Below is some material; set it all down exactly, apart from the pictures.

═══ Data segment ═══

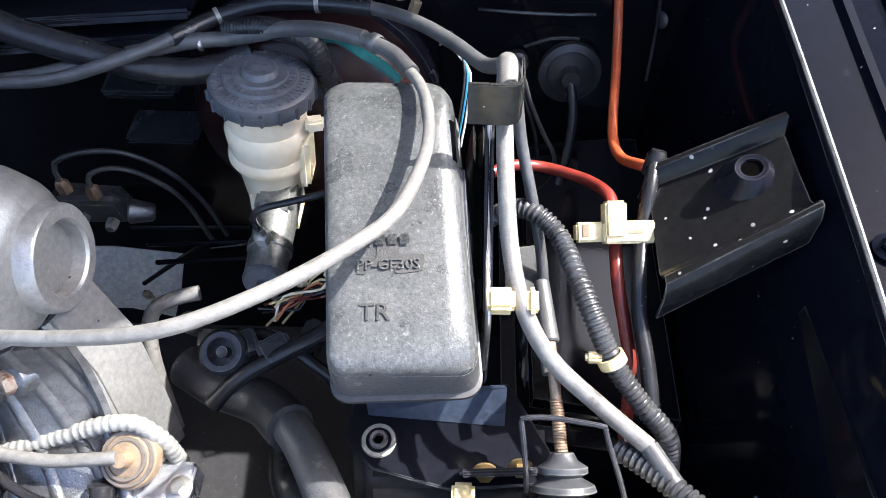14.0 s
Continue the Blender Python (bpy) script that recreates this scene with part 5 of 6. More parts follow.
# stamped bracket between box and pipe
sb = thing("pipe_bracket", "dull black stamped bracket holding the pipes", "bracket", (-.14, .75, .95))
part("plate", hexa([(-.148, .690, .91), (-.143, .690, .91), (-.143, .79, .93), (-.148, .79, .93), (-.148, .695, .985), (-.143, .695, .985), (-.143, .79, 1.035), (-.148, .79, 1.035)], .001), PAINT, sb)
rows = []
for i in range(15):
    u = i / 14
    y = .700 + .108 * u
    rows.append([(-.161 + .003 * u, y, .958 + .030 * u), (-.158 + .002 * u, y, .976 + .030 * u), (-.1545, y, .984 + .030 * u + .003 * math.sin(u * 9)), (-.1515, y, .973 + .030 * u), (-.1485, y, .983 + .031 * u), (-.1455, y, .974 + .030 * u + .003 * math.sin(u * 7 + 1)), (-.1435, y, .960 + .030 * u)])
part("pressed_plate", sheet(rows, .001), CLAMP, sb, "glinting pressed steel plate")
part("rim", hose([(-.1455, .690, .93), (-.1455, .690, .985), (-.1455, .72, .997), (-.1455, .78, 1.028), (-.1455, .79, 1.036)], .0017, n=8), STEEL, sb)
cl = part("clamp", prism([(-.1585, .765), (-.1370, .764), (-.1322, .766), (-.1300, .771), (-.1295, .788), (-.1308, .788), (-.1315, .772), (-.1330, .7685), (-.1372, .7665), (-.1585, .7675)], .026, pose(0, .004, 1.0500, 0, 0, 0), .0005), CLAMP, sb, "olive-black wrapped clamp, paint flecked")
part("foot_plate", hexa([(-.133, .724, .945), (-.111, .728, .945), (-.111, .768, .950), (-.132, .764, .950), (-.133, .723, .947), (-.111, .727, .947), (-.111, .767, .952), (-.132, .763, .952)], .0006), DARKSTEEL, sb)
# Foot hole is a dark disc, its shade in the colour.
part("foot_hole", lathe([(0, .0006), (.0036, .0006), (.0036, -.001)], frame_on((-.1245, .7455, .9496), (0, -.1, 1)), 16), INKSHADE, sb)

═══

## Exercise response:
14.0 s
Continue the Blender Python (bpy) script that recreates this scene with part 5 of 6. More parts follow.
# stamped bracket between box and pipe
sb = thing("pipe_bracket", "dull black stamped bracket holding the pipes", "bracket", (-.14, .75, .95))
part("plate", hexa([(-.148, .690, .91), (-.143, .690, .91), (-.143, .79, .93), (-.148, .79, .93), (-.148, .695, .985), (-.143, .695, .985), (-.143, .79, 1.035), (-.148, .79, 1.035)], .001), PAINT, sb)
rows = []
for i in range(15):
    u = i / 14
    y = .700 + .108 * u
    rows.append([(-.161 + .003 * u, y, .958 + .030 * u), (-.158 + .002 * u, y, .976 + .030 * u), (-.1545, y, .984 + .030 * u + .003 * math.sin(u * 9)), (-.1515, y, .973 + .030 * u), (-.1485, y, .983 + .031 * u), (-.1455, y, .974 + .030 * u + .003 * math.sin(u * 7 + 1)), (-.1435, y, .960 + .030 * u)])
part("pressed_plate", sheet(rows, .001), CLAMP, sb, "glinting pressed steel plate")
part("rim", hose([(-.1455, .690, .93), (-.1455, .690, .985), (-.1455, .72, .997), (-.1455, .78, 1.028), (-.1455, .79, 1.036)], .0017, n=8), STEEL, sb)
cl = part("clamp", prism([(-.1585, .765), (-.1370, .764), (-.1322, .766), (-.1300, .771), (-.1295, .788), (-.1308, .788), (-.1315, .772), (-.1330, .7685), (-.1372, .7665), (-.1585, .7675)], .026, pose(0, .004, 1.0500, 0, 0, 0), .0005), CLAMP, sb, "olive-black wrapped clamp, paint flecked")
part("foot_plate", hexa([(-.133, .724, .945), (-.111, .728, .945), (-.111, .768, .950), (-.132, .764, .950), (-.133, .723, .947), (-.111, .727, .947), (-.111, .767, .952), (-.132, .763, .952)], .0006), DARKSTEEL, sb)
# Foot hole is a dark disc, its shade in the colour.
part("foot_hole", lathe([(0, .0006), (.0036, .0006), (.0036, -.001)], frame_on((-.1245, .7455, .9496), (0, -.1, 1)), 16), INKSHADE, sb)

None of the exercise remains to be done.